## REQUIRED TASK
For the listing below, give the count of lines containing "with", and no other text.
- - - -
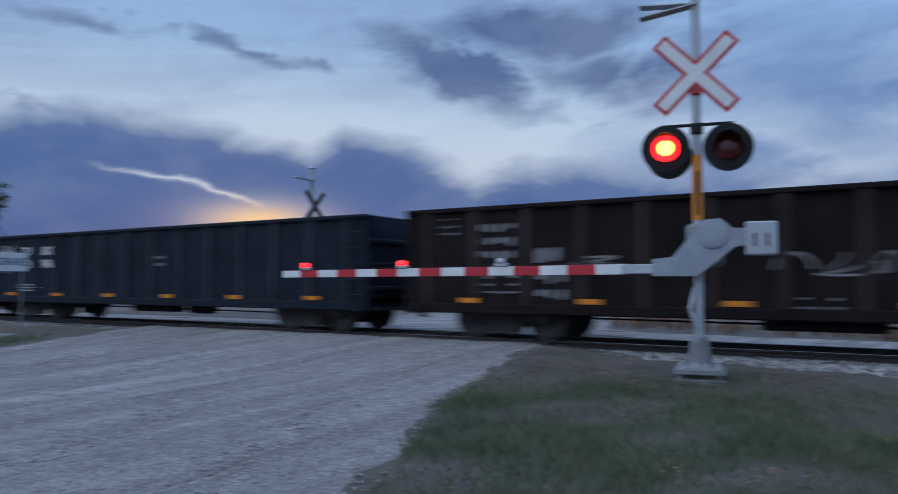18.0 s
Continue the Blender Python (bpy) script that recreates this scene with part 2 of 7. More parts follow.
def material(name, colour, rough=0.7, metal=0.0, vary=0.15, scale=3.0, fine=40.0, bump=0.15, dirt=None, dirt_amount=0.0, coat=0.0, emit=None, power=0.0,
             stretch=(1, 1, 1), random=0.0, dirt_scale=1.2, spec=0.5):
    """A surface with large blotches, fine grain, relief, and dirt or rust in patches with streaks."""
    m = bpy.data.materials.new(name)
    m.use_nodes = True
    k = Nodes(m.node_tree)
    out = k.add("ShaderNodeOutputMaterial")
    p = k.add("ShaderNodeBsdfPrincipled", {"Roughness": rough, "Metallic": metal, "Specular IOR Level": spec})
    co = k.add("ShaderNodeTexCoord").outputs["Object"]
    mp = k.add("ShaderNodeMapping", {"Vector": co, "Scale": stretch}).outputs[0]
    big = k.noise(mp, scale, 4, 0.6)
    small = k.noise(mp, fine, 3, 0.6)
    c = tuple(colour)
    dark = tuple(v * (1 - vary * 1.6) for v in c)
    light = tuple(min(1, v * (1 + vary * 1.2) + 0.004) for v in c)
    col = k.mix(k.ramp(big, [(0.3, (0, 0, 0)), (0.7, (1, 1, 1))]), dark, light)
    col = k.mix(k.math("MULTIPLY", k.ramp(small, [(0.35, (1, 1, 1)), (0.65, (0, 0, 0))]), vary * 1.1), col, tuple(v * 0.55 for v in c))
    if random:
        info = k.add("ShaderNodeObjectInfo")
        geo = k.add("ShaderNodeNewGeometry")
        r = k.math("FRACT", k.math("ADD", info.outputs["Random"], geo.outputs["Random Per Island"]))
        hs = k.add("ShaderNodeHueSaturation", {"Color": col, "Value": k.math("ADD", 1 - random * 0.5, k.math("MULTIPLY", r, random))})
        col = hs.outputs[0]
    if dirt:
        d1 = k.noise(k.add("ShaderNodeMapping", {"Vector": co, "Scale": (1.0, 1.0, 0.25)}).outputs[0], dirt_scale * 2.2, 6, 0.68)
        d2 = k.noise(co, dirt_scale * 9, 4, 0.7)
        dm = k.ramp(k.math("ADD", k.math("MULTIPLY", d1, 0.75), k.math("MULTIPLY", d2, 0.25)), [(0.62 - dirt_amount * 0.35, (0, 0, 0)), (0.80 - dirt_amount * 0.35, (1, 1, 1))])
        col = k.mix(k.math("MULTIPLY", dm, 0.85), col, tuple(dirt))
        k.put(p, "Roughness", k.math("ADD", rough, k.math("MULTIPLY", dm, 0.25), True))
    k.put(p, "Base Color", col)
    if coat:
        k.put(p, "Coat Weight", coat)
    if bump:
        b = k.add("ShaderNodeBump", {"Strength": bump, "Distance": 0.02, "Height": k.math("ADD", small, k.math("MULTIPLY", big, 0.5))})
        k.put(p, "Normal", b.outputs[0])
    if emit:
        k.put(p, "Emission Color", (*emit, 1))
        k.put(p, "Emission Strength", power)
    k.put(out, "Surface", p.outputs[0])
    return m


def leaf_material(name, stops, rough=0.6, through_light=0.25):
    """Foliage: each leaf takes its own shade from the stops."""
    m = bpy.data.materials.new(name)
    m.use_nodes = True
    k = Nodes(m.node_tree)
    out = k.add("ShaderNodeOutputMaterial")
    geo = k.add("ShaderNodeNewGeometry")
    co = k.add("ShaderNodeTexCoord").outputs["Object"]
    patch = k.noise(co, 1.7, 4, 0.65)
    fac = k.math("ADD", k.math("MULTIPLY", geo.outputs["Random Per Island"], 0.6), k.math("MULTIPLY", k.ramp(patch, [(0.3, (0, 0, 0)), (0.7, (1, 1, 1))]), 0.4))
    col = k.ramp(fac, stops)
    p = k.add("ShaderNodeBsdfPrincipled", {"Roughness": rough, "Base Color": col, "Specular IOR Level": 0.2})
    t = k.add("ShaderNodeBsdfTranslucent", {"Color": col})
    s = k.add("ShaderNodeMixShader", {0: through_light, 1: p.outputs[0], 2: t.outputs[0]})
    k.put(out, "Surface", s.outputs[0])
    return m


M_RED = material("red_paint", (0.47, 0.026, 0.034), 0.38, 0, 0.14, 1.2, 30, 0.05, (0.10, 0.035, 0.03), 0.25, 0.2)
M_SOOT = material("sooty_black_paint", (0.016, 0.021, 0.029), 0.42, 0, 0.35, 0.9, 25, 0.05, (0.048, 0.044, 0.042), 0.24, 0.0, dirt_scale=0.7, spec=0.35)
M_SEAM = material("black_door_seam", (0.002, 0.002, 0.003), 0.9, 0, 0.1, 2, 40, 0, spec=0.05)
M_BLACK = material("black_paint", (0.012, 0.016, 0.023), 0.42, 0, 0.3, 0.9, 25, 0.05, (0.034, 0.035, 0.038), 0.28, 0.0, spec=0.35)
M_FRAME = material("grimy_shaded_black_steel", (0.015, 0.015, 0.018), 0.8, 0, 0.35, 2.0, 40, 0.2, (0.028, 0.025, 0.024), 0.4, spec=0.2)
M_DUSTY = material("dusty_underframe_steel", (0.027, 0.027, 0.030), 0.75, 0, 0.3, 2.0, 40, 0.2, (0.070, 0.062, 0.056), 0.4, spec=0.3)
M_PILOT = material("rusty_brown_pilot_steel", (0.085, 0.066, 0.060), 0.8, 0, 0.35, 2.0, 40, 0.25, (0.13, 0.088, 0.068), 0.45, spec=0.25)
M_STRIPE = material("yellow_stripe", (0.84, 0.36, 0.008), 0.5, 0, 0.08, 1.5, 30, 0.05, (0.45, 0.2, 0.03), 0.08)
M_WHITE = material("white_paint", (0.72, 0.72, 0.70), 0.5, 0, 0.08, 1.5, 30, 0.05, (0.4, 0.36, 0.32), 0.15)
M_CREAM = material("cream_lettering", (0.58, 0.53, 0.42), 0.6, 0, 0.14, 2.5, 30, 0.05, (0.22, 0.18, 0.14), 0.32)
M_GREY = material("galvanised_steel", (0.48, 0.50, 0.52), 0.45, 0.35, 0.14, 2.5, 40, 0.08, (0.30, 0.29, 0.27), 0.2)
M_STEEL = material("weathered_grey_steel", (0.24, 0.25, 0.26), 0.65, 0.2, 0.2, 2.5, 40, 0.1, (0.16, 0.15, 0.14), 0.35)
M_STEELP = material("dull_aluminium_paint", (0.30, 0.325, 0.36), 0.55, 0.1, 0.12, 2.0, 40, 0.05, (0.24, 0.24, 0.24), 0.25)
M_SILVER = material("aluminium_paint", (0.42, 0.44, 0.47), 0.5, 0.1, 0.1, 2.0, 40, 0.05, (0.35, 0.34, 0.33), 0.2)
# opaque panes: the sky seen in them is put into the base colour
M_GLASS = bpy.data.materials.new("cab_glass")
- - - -
## PROBLEM SOLUTION
2